__Raw data__
===
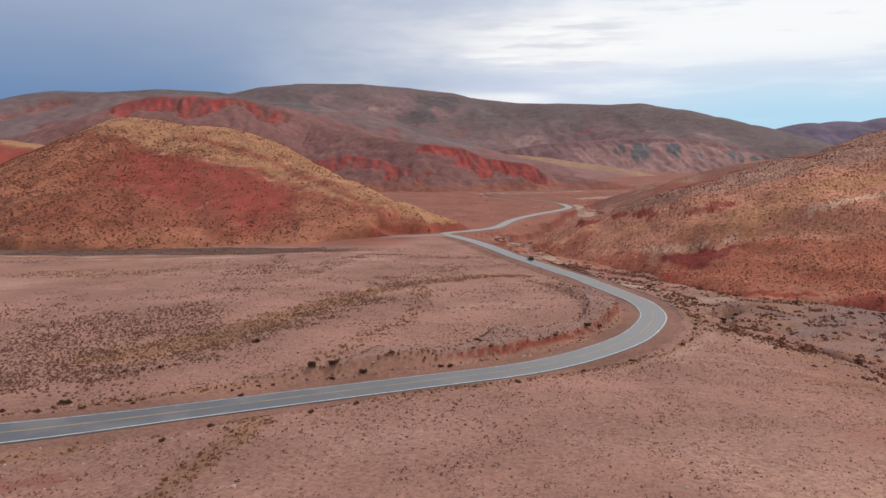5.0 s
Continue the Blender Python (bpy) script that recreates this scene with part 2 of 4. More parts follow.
def ground(x, y, fine=True):
    z = plain(x, y)
    big = step(np.hypot(x, y - 300), 900, 1500)
    z = z + (fbm(x / 38, y / 38, 4, 5) - 0.5) * 1.3 * (1 - big) + (fbm(x / 300, y / 300, 4, 8) - 0.5) * 10 * big
    if fine:
        z = z + (fbm(x / 3.6, y / 3.6, 2, 21) - 0.5) * 0.15 * (1 - big)
    z = z + (fbm(x / 13, y / 13, 4, 27) - 0.45) * 5.0 * step(x - 0.25 * (440 - y), 62, 78) * step(y, 340, 390) * (1 - step(y, 560, 640)) * (1 - step(x, 150, 190))
    # the river and its cut banks
    d, run, side, level = along(x, y, RIVER)
    ragged = d - 36 * (1 - step(run, 330, 450)) + (fbm(x / 9, y / 9, 4, 31) - 0.5) * 15 + (fbm(x / 45, y / 45, 2, 33) - 0.5) * 22
    bed = level + (fbm(x / 6, y / 6, 4, 35) - 0.5) * 1.4
    z = z + (np.minimum(bed, z) - z) * (1 - step(ragged, 13, 16))
    rills = (1 - step(sharp(x / 34, y / 24, 2, 47), 0.03, 0.17)) * (1 - step(ragged, 30, 46)) * step(ragged, 11, 16) * (1 - step(y, 420, 480))
    z = z - 1.3 * (1 - step(ragged, 18, 40)) * step(ragged, 13, 16) - 1.9 * rills
    z = z - 3.6 * gulch(x, y)
    # the dry wash under the west hill
    d, run, side, level = along(x, y, WASH)
    ragged = d + (fbm(x / 14, y / 14, 3, 37) - 0.5) * 14
    z = z - 0.5 * (1 - step(ragged, 26, 32))
    # bank of spoil on the inside of the bend
    d, run, side, level = along(x, y, ROAD)
    inner = spoil_bank(x, y, d, side)
    z = z + inner * (0.7 + 1.6 * np.clip(fbm(x / 7, y / 7, 3, 43) - 0.28, 0, 1) + 0.6 * sharp(x / 9, y / 9, 2, 44))
    # the road's bench: flat under the road, a ditch, then a slope back to the land
    edge = d + (fbm(x / 7, y / 7, 3, 45) - 0.5) * 1.6
    z = z + (level - 0.12 - 0.03 * np.clip(d - 4, 0, 4) - z) * (1 - step(edge, 7.0, 11.5 - 1.3 * inner))
    ditch = np.exp(-((edge - 9.3) / 1.0) ** 2) * step(-side, 0, 1) * step(run, 300, 372)
    z = z - 0.6 * ditch
    d2, run2, side2, level2 = along(x, y, TRACK)
    z = z + (-12.75 - z) * (1 - step(d2, 11, 16)) * step(d, 4, 9)
    return z


WEST_HILL = [(-580, 735, -25), (-465, 762, 10), (-430, 760, 27), (-376, 745, 52), (-330, 724, 67), (-300, 717, 72.5), (-284, 717, 77), (-268, 716, 75), (-257, 716, 70.5), (-240, 714, 68.5), (-207, 705, 68),
             (-177, 694, 61), (-147, 682, 49), (-113, 645, 37), (-82, 604, 25), (-32, 562, 8.5), (-4, 546, -1.5), (10, 548, -12)]
EAST_SPUR = [(70, 476, -16), (88, 462, 3), (110, 449, 11.5), (147, 445, 22), (180, 443, 30), (207, 446, 39), (290, 465, 60), (410, 500, 85), (600, 540, 110)]
EAST_RIDGE = [(180, 870, -20), (238, 850, -7), (263, 840, 3), (295, 835, 14), (325, 828, 25), (351, 825, 32), (377, 822, 39), (441, 820, 49), (600, 800, 80), (800, 790, 110)]


def west_hill(x, y):
    z = crest(x, y, WEST_HILL, 0.40, 12, 5.0, 42, 11, 12)
    z = z + (fbm(x / 30, y / 30, 4, 12) - 0.5) * 3.0 + (fbm(x / 5, y / 5, 3, 13) - 0.5) * 0.5
    west = 49 + (x + 376) * 0.46 + (y - 740) * 0.25 + (fbm(x / 20, y / 20, 3, 24) - 0.5) * 4
    z = -6 * np.logaddexp(-z / 6, -west / 6)
    # the far side drops away faster towards the valley
    z = z - 0.34 * np.clip(-along(x, y, WEST_HILL)[2] - 3, 0, 120) * step(x, -240, -120)
    z = z - 30 * (1 - step(along(x, y, WASH)[0] + (fbm(x / 18, y / 18, 3, 30) - 0.5) * 10, 3, 25))
    # cuttings above the road and the turn-off
    d, run, side, level = along(x, y, ROAD)
    lift = np.clip(d - 7.5, 0, 400)
    z = np.minimum(z, level - 0.5 + np.minimum(lift * 1.5, 5 + lift * 0.55)) - 60 * step(side, 2, 8) * (1 - step(d, 150, 200))
    d, run, side, level = along(x, y, TRACK)
    lift = np.clip(d - 9 + (fbm(x / 6, y / 6, 3, 14) - 0.5) * 3, 0, 400)
    z = np.minimum(z, -13.2 + np.minimum(lift * 2.2, 5 + lift * 0.6) + 30 * (1 - step(x, -75, -24)))
    z = z - 40 * step(-side, 0, 6) * step(x, -80, -34) * (1 - step(x, 6, 12))
    return z - 0.8 * (1 - sharp((x * 0.83 - y * 0.4) / 15, (x * 0.4 + y * 0.83) / 70, 2, 28))


RED_CUT = [(215, 215), (188, 262), (171, 298), (166, 318), (158, 334), (141, 345)]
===
__Request__
Every line of the data should be copied as it stands, without the images.

__Written response__
5.0 s
Continue the Blender Python (bpy) script that recreates this scene with part 2 of 4. More parts follow.
def ground(x, y, fine=True):
    z = plain(x, y)
    big = step(np.hypot(x, y - 300), 900, 1500)
    z = z + (fbm(x / 38, y / 38, 4, 5) - 0.5) * 1.3 * (1 - big) + (fbm(x / 300, y / 300, 4, 8) - 0.5) * 10 * big
    if fine:
        z = z + (fbm(x / 3.6, y / 3.6, 2, 21) - 0.5) * 0.15 * (1 - big)
    z = z + (fbm(x / 13, y / 13, 4, 27) - 0.45) * 5.0 * step(x - 0.25 * (440 - y), 62, 78) * step(y, 340, 390) * (1 - step(y, 560, 640)) * (1 - step(x, 150, 190))
    # the river and its cut banks
    d, run, side, level = along(x, y, RIVER)
    ragged = d - 36 * (1 - step(run, 330, 450)) + (fbm(x / 9, y / 9, 4, 31) - 0.5) * 15 + (fbm(x / 45, y / 45, 2, 33) - 0.5) * 22
    bed = level + (fbm(x / 6, y / 6, 4, 35) - 0.5) * 1.4
    z = z + (np.minimum(bed, z) - z) * (1 - step(ragged, 13, 16))
    rills = (1 - step(sharp(x / 34, y / 24, 2, 47), 0.03, 0.17)) * (1 - step(ragged, 30, 46)) * step(ragged, 11, 16) * (1 - step(y, 420, 480))
    z = z - 1.3 * (1 - step(ragged, 18, 40)) * step(ragged, 13, 16) - 1.9 * rills
    z = z - 3.6 * gulch(x, y)
    # the dry wash under the west hill
    d, run, side, level = along(x, y, WASH)
    ragged = d + (fbm(x / 14, y / 14, 3, 37) - 0.5) * 14
    z = z - 0.5 * (1 - step(ragged, 26, 32))
    # bank of spoil on the inside of the bend
    d, run, side, level = along(x, y, ROAD)
    inner = spoil_bank(x, y, d, side)
    z = z + inner * (0.7 + 1.6 * np.clip(fbm(x / 7, y / 7, 3, 43) - 0.28, 0, 1) + 0.6 * sharp(x / 9, y / 9, 2, 44))
    # the road's bench: flat under the road, a ditch, then a slope back to the land
    edge = d + (fbm(x / 7, y / 7, 3, 45) - 0.5) * 1.6
    z = z + (level - 0.12 - 0.03 * np.clip(d - 4, 0, 4) - z) * (1 - step(edge, 7.0, 11.5 - 1.3 * inner))
    ditch = np.exp(-((edge - 9.3) / 1.0) ** 2) * step(-side, 0, 1) * step(run, 300, 372)
    z = z - 0.6 * ditch
    d2, run2, side2, level2 = along(x, y, TRACK)
    z = z + (-12.75 - z) * (1 - step(d2, 11, 16)) * step(d, 4, 9)
    return z


WEST_HILL = [(-580, 735, -25), (-465, 762, 10), (-430, 760, 27), (-376, 745, 52), (-330, 724, 67), (-300, 717, 72.5), (-284, 717, 77), (-268, 716, 75), (-257, 716, 70.5), (-240, 714, 68.5), (-207, 705, 68),
             (-177, 694, 61), (-147, 682, 49), (-113, 645, 37), (-82, 604, 25), (-32, 562, 8.5), (-4, 546, -1.5), (10, 548, -12)]
EAST_SPUR = [(70, 476, -16), (88, 462, 3), (110, 449, 11.5), (147, 445, 22), (180, 443, 30), (207, 446, 39), (290, 465, 60), (410, 500, 85), (600, 540, 110)]
EAST_RIDGE = [(180, 870, -20), (238, 850, -7), (263, 840, 3), (295, 835, 14), (325, 828, 25), (351, 825, 32), (377, 822, 39), (441, 820, 49), (600, 800, 80), (800, 790, 110)]


def west_hill(x, y):
    z = crest(x, y, WEST_HILL, 0.40, 12, 5.0, 42, 11, 12)
    z = z + (fbm(x / 30, y / 30, 4, 12) - 0.5) * 3.0 + (fbm(x / 5, y / 5, 3, 13) - 0.5) * 0.5
    west = 49 + (x + 376) * 0.46 + (y - 740) * 0.25 + (fbm(x / 20, y / 20, 3, 24) - 0.5) * 4
    z = -6 * np.logaddexp(-z / 6, -west / 6)
    # the far side drops away faster towards the valley
    z = z - 0.34 * np.clip(-along(x, y, WEST_HILL)[2] - 3, 0, 120) * step(x, -240, -120)
    z = z - 30 * (1 - step(along(x, y, WASH)[0] + (fbm(x / 18, y / 18, 3, 30) - 0.5) * 10, 3, 25))
    # cuttings above the road and the turn-off
    d, run, side, level = along(x, y, ROAD)
    lift = np.clip(d - 7.5, 0, 400)
    z = np.minimum(z, level - 0.5 + np.minimum(lift * 1.5, 5 + lift * 0.55)) - 60 * step(side, 2, 8) * (1 - step(d, 150, 200))
    d, run, side, level = along(x, y, TRACK)
    lift = np.clip(d - 9 + (fbm(x / 6, y / 6, 3, 14) - 0.5) * 3, 0, 400)
    z = np.minimum(z, -13.2 + np.minimum(lift * 2.2, 5 + lift * 0.6) + 30 * (1 - step(x, -75, -24)))
    z = z - 40 * step(-side, 0, 6) * step(x, -80, -34) * (1 - step(x, 6, 12))
    return z - 0.8 * (1 - sharp((x * 0.83 - y * 0.4) / 15, (x * 0.4 + y * 0.83) / 70, 2, 28))


RED_CUT = [(215, 215), (188, 262), (171, 298), (166, 318), (158, 334), (141, 345)]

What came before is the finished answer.